-- DATA BLOCK start --

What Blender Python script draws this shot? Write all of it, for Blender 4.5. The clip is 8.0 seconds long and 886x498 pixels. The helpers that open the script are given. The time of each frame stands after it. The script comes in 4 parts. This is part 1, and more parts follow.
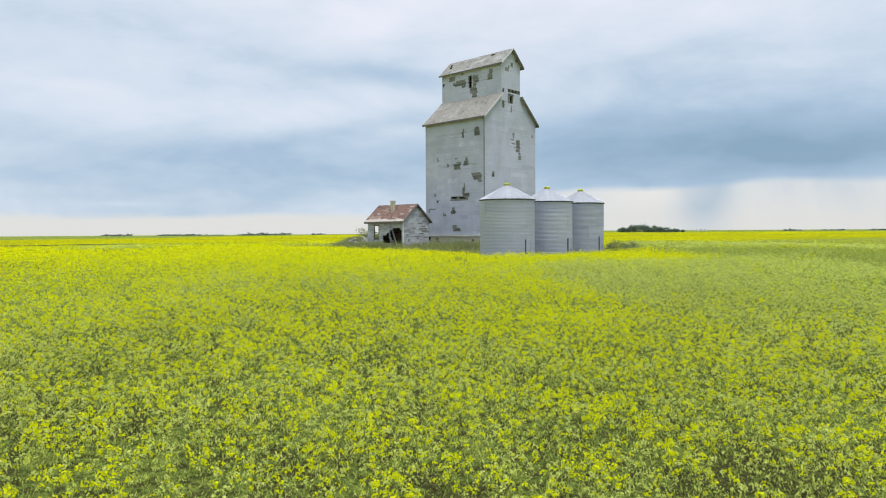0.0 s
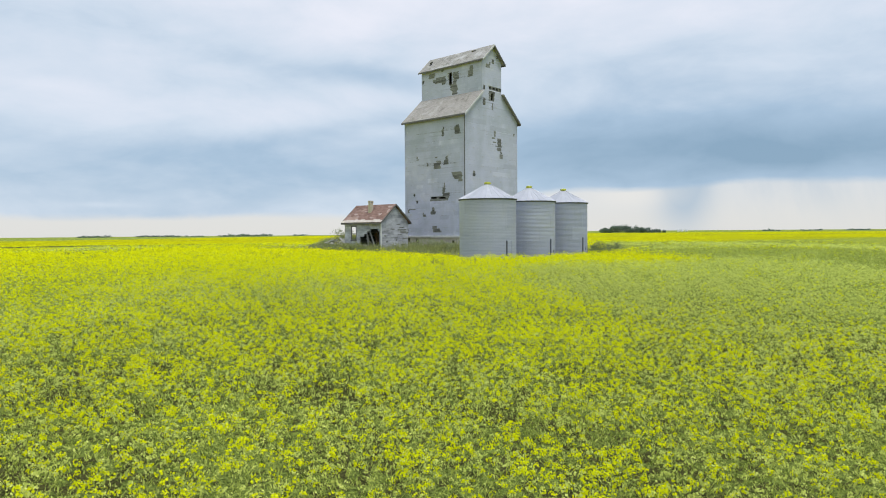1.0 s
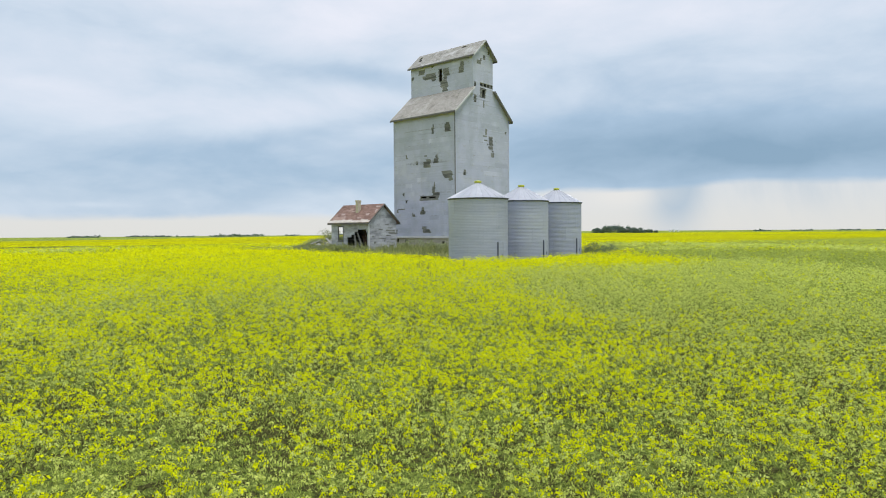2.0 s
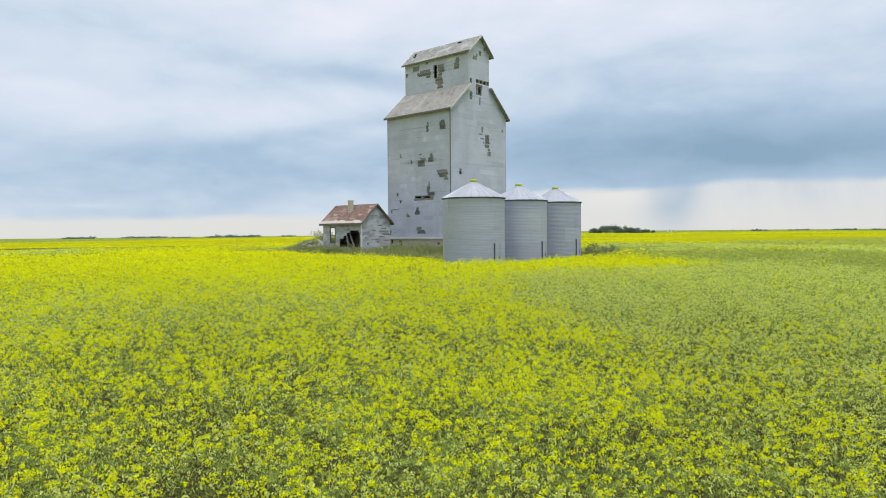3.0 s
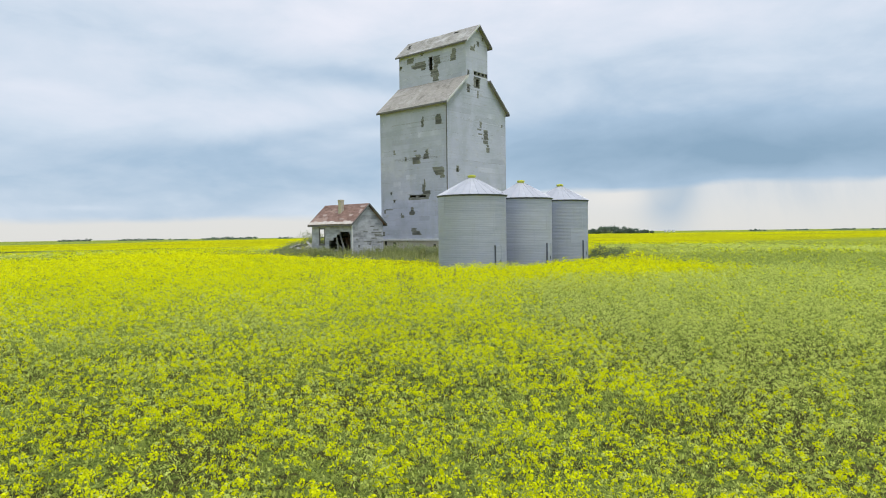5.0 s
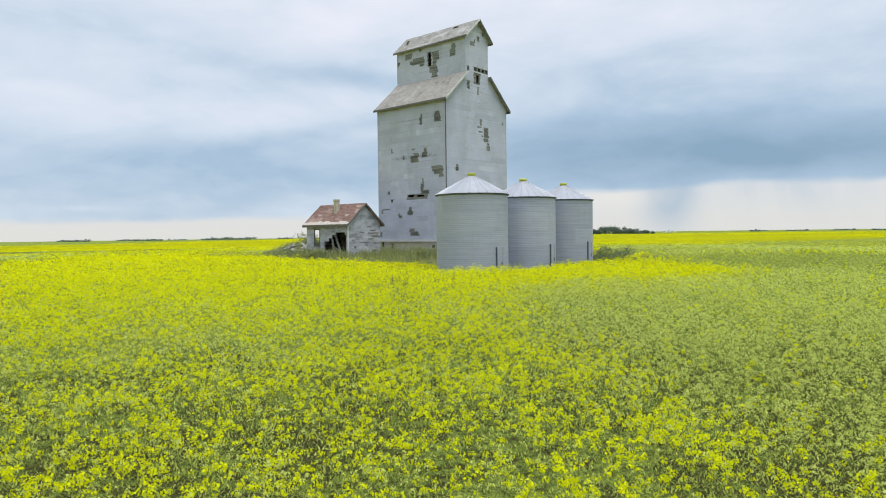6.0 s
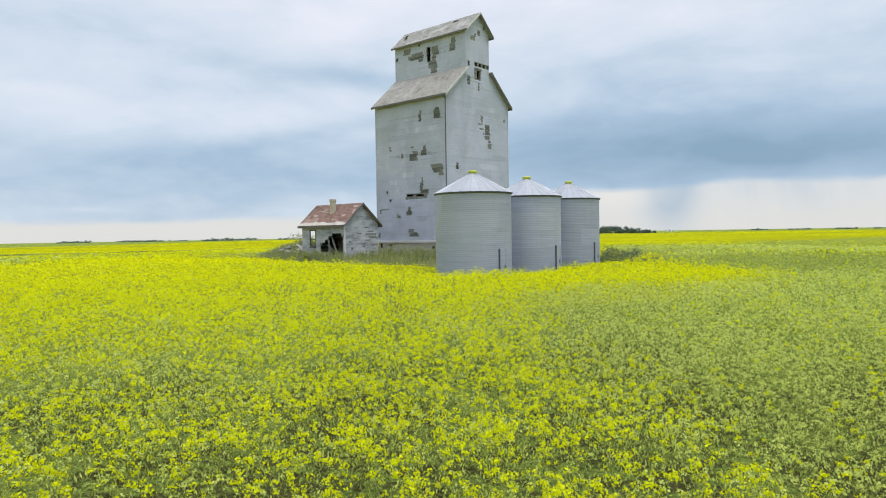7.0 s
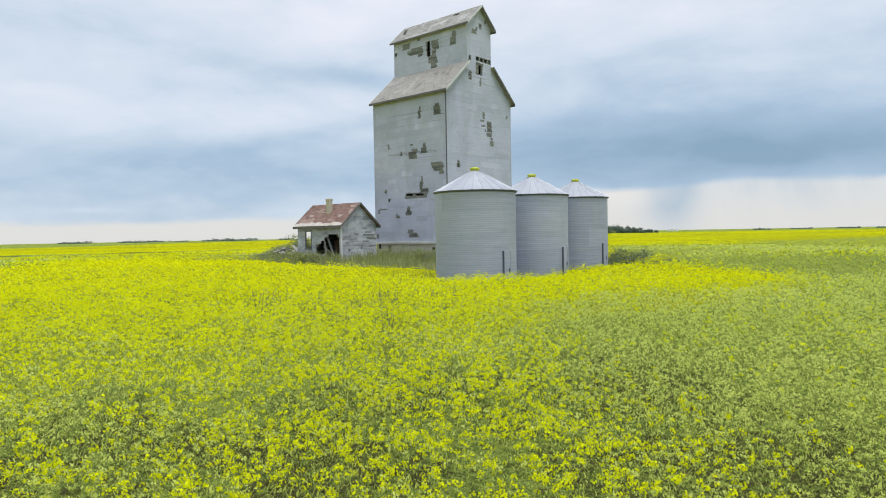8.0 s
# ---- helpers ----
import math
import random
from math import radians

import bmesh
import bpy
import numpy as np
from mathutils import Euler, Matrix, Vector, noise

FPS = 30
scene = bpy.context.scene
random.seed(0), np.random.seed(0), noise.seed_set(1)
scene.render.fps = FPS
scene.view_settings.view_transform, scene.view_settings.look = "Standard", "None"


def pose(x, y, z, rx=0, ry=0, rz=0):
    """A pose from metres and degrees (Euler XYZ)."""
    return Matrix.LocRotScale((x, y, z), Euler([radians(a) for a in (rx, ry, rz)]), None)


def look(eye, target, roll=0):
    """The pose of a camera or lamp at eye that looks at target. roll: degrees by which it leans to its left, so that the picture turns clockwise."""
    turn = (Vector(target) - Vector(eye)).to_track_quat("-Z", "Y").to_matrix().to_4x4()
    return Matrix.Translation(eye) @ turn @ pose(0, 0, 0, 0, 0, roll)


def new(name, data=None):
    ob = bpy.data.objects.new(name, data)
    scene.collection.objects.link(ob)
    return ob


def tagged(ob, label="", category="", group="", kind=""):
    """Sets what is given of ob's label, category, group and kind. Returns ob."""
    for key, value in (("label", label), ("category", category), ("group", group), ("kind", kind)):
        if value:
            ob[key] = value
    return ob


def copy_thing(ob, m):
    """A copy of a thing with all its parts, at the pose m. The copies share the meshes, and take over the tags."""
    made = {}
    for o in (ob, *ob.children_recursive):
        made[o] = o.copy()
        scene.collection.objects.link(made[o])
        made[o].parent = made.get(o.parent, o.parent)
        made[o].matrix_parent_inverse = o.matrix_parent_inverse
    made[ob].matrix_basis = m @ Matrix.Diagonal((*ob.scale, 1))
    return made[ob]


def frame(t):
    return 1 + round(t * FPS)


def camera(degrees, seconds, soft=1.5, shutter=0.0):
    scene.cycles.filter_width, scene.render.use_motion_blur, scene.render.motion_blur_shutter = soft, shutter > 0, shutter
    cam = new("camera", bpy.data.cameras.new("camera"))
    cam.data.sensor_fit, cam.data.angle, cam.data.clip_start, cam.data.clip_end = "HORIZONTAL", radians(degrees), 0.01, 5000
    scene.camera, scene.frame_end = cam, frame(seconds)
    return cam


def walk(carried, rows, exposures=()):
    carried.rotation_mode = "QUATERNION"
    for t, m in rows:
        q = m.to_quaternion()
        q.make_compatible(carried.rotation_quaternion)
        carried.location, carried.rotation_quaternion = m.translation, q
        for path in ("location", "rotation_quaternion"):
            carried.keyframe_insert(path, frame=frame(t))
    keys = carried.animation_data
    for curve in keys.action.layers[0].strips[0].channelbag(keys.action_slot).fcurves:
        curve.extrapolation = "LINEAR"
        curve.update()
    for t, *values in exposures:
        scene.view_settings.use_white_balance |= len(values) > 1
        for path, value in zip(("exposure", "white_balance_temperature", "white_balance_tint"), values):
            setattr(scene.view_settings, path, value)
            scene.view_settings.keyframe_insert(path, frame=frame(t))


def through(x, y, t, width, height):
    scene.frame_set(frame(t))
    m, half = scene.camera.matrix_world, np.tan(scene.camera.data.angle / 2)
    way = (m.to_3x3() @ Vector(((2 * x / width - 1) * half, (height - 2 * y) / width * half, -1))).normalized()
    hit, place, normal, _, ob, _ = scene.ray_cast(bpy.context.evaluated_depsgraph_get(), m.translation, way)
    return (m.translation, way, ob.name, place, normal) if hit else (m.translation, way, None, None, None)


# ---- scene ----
cam = camera(68.9, 8.0, soft=1.0)
PATH = [
    (0, (0.552, 0.647, 3.319), (-0.828, 2.094, 3.263), -0.3),
    (0.5, (0.029, 1.44, 3.33), (-1.326, 2.91, 3.275), -0.3),
    (1, (-0.484, 2.227, 3.337), (-1.825, 3.709, 3.283), -0.4),
    (1.5, (-0.985, 2.983, 3.358), (-2.316, 4.475, 3.304), -0.4),
    (3, (-2.51, 5.128, 3.418), (-3.827, 6.632, 3.365), -0.5),
    (3.5, (-3.052, 5.86, 3.428), (-4.366, 7.366, 3.376), -0.6),
    (4, (-3.578, 6.543, 3.416), (-4.892, 8.05, 3.365), -0.6),
    (4.5, (-4.147, 7.19, 3.407), (-5.46, 8.698, 3.357), -0.7),
    (6, (-5.786, 9.184, 3.432), (-7.098, 10.693, 3.384), -0.7),
    (6.5, (-6.336, 9.882, 3.455), (-7.649, 11.39, 3.406), -0.8),
    (7, (-6.914, 10.574, 3.484), (-8.228, 12.081, 3.436), -0.9),
    (7.5, (-7.512, 11.288, 3.509), (-8.828, 12.794, 3.461), -0.9),
    (8, (-8.117, 12.02, 3.533), (-9.434, 13.525, 3.485), -1.0),
]
walk(cam, [(t, look(eye, target, roll)) for t, eye, target, roll in PATH])

# ---- world, sun, exposure ----
SUN_ELEVATION, SUN_TURN = radians(74), radians(104)
world = bpy.data.worlds.new("overcast_sky")
scene.world = world
world.use_nodes = True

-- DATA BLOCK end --

▶ **WHAT IS REQUIRED**
Omit every picture, then reproduce the rest of the listing exactly.

▶ **RESULT OF THIS EXERCISE**
What Blender Python script draws this shot? Write all of it, for Blender 4.5. The clip is 8.0 seconds long and 886x498 pixels. The helpers that open the script are given. The time of each frame stands after it. The script comes in 4 parts. This is part 1, and more parts follow.
0.0 s
1.0 s
2.0 s
3.0 s
5.0 s
6.0 s
7.0 s
8.0 s
# ---- helpers ----
import math
import random
from math import radians

import bmesh
import bpy
import numpy as np
from mathutils import Euler, Matrix, Vector, noise

FPS = 30
scene = bpy.context.scene
random.seed(0), np.random.seed(0), noise.seed_set(1)
scene.render.fps = FPS
scene.view_settings.view_transform, scene.view_settings.look = "Standard", "None"


def pose(x, y, z, rx=0, ry=0, rz=0):
    """A pose from metres and degrees (Euler XYZ)."""
    return Matrix.LocRotScale((x, y, z), Euler([radians(a) for a in (rx, ry, rz)]), None)


def look(eye, target, roll=0):
    """The pose of a camera or lamp at eye that looks at target. roll: degrees by which it leans to its left, so that the picture turns clockwise."""
    turn = (Vector(target) - Vector(eye)).to_track_quat("-Z", "Y").to_matrix().to_4x4()
    return Matrix.Translation(eye) @ turn @ pose(0, 0, 0, 0, 0, roll)


def new(name, data=None):
    ob = bpy.data.objects.new(name, data)
    scene.collection.objects.link(ob)
    return ob


def tagged(ob, label="", category="", group="", kind=""):
    """Sets what is given of ob's label, category, group and kind. Returns ob."""
    for key, value in (("label", label), ("category", category), ("group", group), ("kind", kind)):
        if value:
            ob[key] = value
    return ob


def copy_thing(ob, m):
    """A copy of a thing with all its parts, at the pose m. The copies share the meshes, and take over the tags."""
    made = {}
    for o in (ob, *ob.children_recursive):
        made[o] = o.copy()
        scene.collection.objects.link(made[o])
        made[o].parent = made.get(o.parent, o.parent)
        made[o].matrix_parent_inverse = o.matrix_parent_inverse
    made[ob].matrix_basis = m @ Matrix.Diagonal((*ob.scale, 1))
    return made[ob]


def frame(t):
    return 1 + round(t * FPS)


def camera(degrees, seconds, soft=1.5, shutter=0.0):
    scene.cycles.filter_width, scene.render.use_motion_blur, scene.render.motion_blur_shutter = soft, shutter > 0, shutter
    cam = new("camera", bpy.data.cameras.new("camera"))
    cam.data.sensor_fit, cam.data.angle, cam.data.clip_start, cam.data.clip_end = "HORIZONTAL", radians(degrees), 0.01, 5000
    scene.camera, scene.frame_end = cam, frame(seconds)
    return cam


def walk(carried, rows, exposures=()):
    carried.rotation_mode = "QUATERNION"
    for t, m in rows:
        q = m.to_quaternion()
        q.make_compatible(carried.rotation_quaternion)
        carried.location, carried.rotation_quaternion = m.translation, q
        for path in ("location", "rotation_quaternion"):
            carried.keyframe_insert(path, frame=frame(t))
    keys = carried.animation_data
    for curve in keys.action.layers[0].strips[0].channelbag(keys.action_slot).fcurves:
        curve.extrapolation = "LINEAR"
        curve.update()
    for t, *values in exposures:
        scene.view_settings.use_white_balance |= len(values) > 1
        for path, value in zip(("exposure", "white_balance_temperature", "white_balance_tint"), values):
            setattr(scene.view_settings, path, value)
            scene.view_settings.keyframe_insert(path, frame=frame(t))


def through(x, y, t, width, height):
    scene.frame_set(frame(t))
    m, half = scene.camera.matrix_world, np.tan(scene.camera.data.angle / 2)
    way = (m.to_3x3() @ Vector(((2 * x / width - 1) * half, (height - 2 * y) / width * half, -1))).normalized()
    hit, place, normal, _, ob, _ = scene.ray_cast(bpy.context.evaluated_depsgraph_get(), m.translation, way)
    return (m.translation, way, ob.name, place, normal) if hit else (m.translation, way, None, None, None)


# ---- scene ----
cam = camera(68.9, 8.0, soft=1.0)
PATH = [
    (0, (0.552, 0.647, 3.319), (-0.828, 2.094, 3.263), -0.3),
    (0.5, (0.029, 1.44, 3.33), (-1.326, 2.91, 3.275), -0.3),
    (1, (-0.484, 2.227, 3.337), (-1.825, 3.709, 3.283), -0.4),
    (1.5, (-0.985, 2.983, 3.358), (-2.316, 4.475, 3.304), -0.4),
    (3, (-2.51, 5.128, 3.418), (-3.827, 6.632, 3.365), -0.5),
    (3.5, (-3.052, 5.86, 3.428), (-4.366, 7.366, 3.376), -0.6),
    (4, (-3.578, 6.543, 3.416), (-4.892, 8.05, 3.365), -0.6),
    (4.5, (-4.147, 7.19, 3.407), (-5.46, 8.698, 3.357), -0.7),
    (6, (-5.786, 9.184, 3.432), (-7.098, 10.693, 3.384), -0.7),
    (6.5, (-6.336, 9.882, 3.455), (-7.649, 11.39, 3.406), -0.8),
    (7, (-6.914, 10.574, 3.484), (-8.228, 12.081, 3.436), -0.9),
    (7.5, (-7.512, 11.288, 3.509), (-8.828, 12.794, 3.461), -0.9),
    (8, (-8.117, 12.02, 3.533), (-9.434, 13.525, 3.485), -1.0),
]
walk(cam, [(t, look(eye, target, roll)) for t, eye, target, roll in PATH])

# ---- world, sun, exposure ----
SUN_ELEVATION, SUN_TURN = radians(74), radians(104)
world = bpy.data.worlds.new("overcast_sky")
scene.world = world
world.use_nodes = True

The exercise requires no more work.